**INSTRUCTIONS TO FOLLOW**
For the entries below, how many lines include the word "with"? Give the figure and nothing more.

** Start of EXTRACTED ENTRIES **

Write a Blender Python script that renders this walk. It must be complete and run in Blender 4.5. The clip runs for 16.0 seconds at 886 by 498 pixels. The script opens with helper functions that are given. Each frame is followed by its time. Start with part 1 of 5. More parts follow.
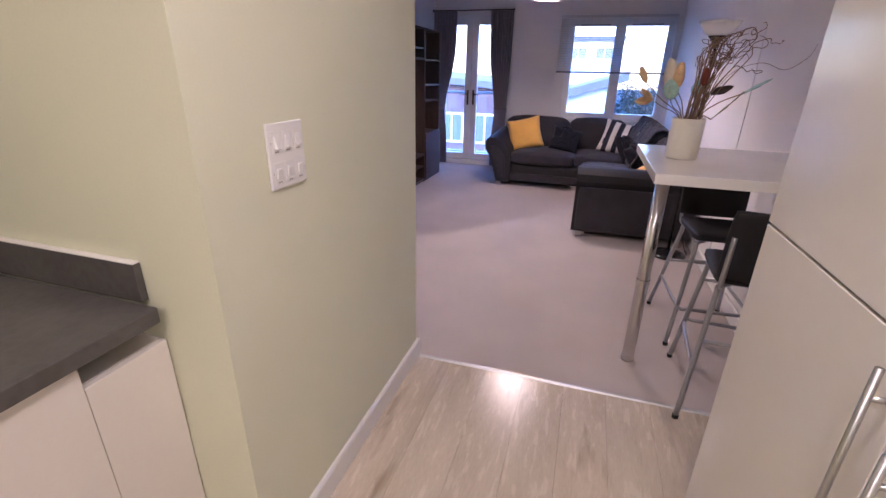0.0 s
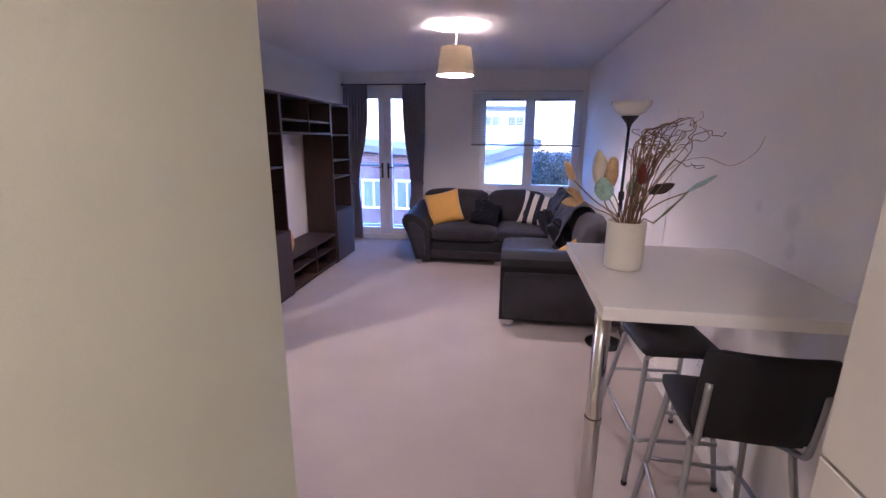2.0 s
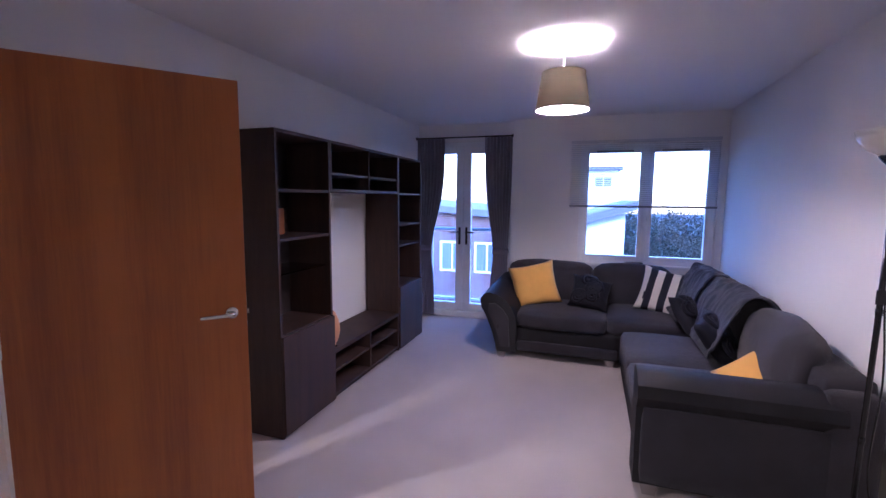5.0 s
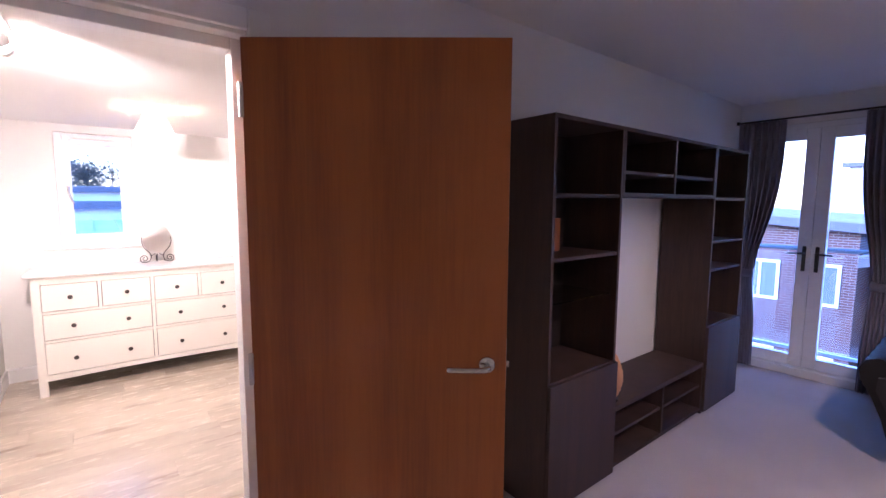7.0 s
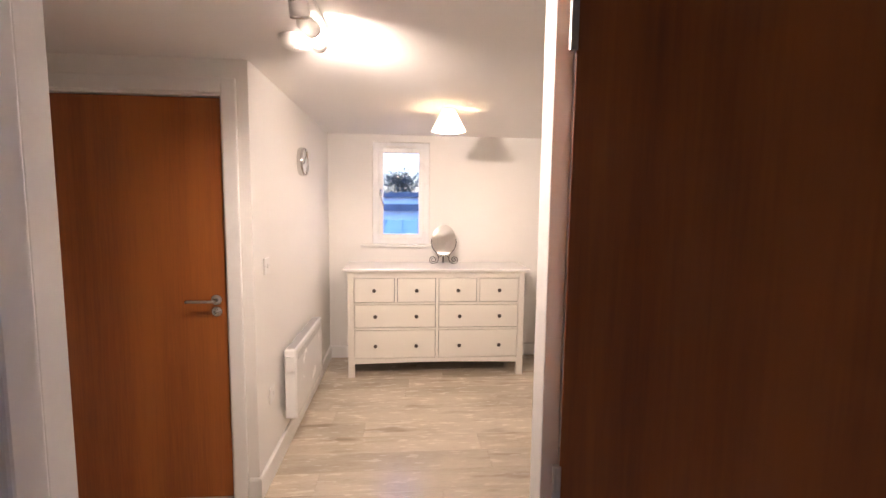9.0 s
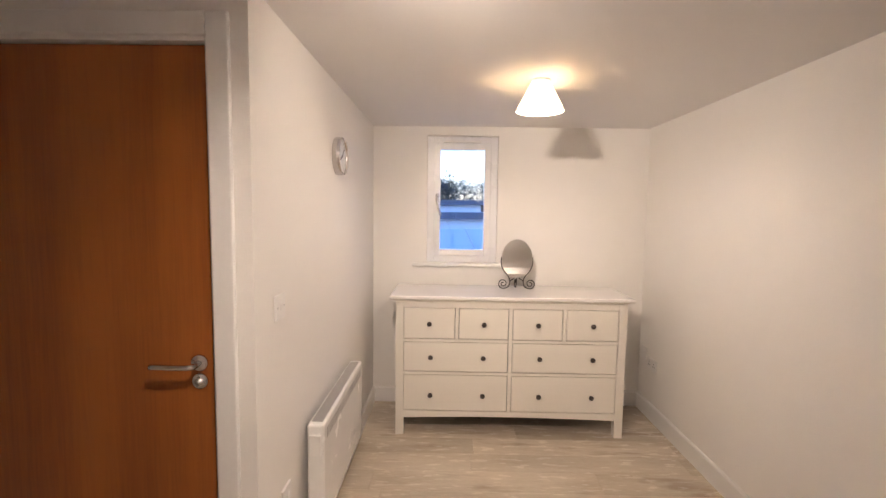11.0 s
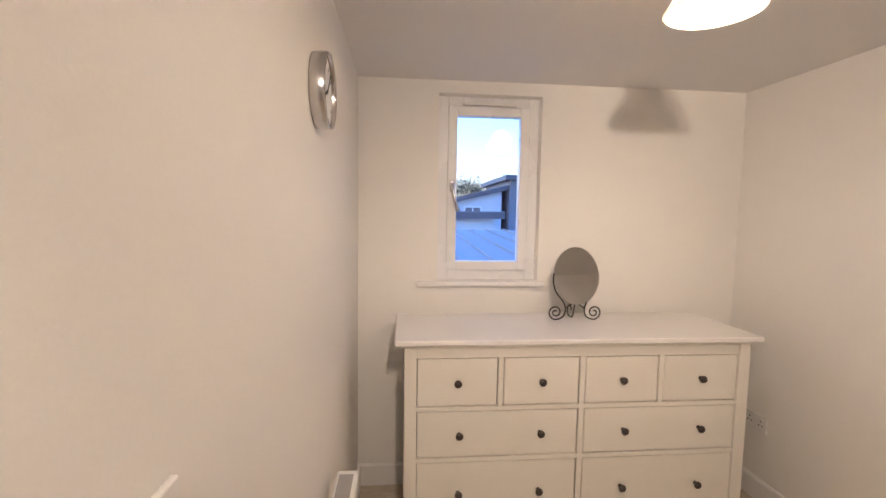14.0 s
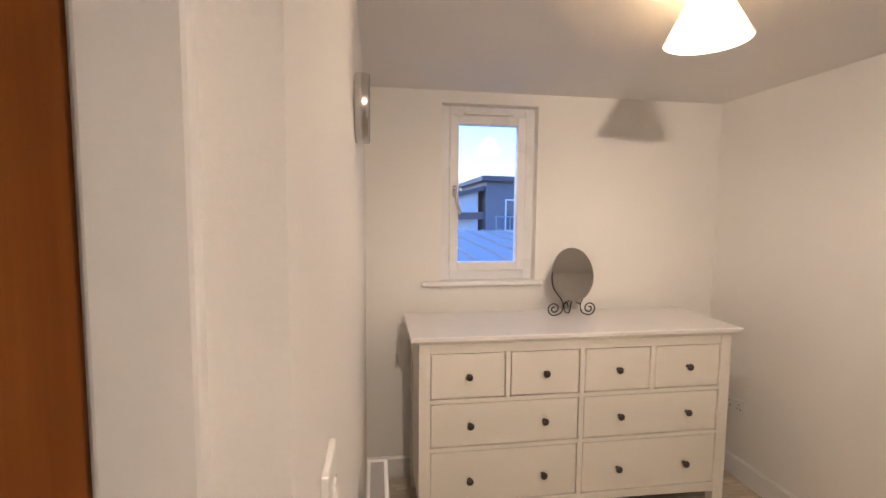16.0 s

** End of EXTRACTED ENTRIES **
** Start of EXTRACTED ENTRIES **

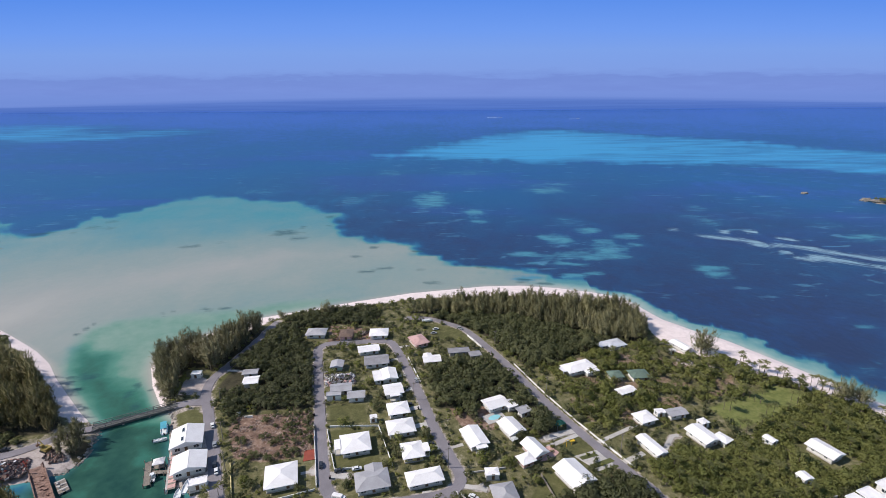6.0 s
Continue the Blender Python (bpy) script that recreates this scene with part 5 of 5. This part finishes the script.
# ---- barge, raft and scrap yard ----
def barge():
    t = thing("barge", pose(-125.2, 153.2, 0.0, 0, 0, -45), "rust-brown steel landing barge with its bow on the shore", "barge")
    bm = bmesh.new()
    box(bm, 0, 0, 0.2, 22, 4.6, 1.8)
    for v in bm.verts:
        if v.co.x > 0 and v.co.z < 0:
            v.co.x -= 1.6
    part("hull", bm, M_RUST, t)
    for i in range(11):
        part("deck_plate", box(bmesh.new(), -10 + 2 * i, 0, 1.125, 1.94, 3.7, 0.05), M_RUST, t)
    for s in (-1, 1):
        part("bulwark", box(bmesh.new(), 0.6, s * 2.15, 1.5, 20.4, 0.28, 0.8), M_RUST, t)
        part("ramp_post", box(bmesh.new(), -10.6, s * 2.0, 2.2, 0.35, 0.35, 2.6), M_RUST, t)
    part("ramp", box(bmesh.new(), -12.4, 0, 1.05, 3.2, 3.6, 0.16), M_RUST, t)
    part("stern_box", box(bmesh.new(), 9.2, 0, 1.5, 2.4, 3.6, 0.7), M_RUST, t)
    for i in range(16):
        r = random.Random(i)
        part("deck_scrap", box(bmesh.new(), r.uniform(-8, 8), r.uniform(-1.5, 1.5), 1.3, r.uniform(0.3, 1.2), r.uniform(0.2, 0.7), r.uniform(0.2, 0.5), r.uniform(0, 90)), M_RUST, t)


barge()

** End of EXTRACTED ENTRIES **
** Start of EXTRACTED ENTRIES **

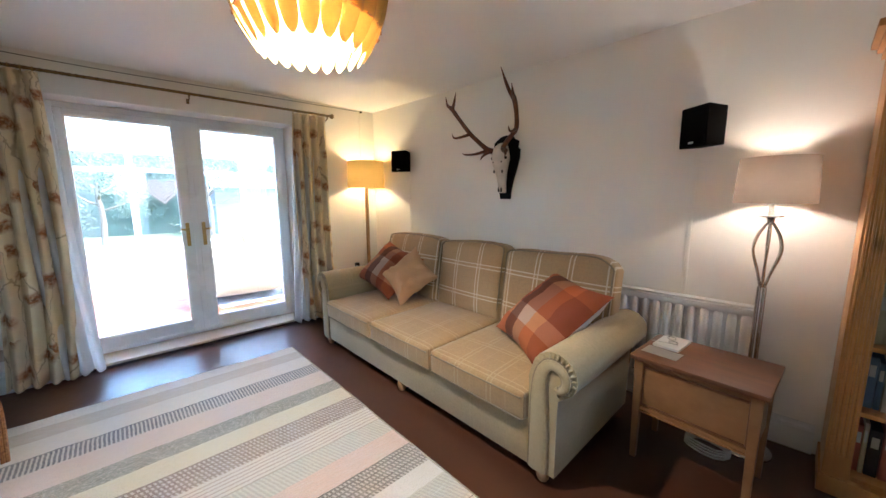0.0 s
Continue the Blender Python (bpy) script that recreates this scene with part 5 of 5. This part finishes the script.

** End of EXTRACTED ENTRIES **

**REPLY**
4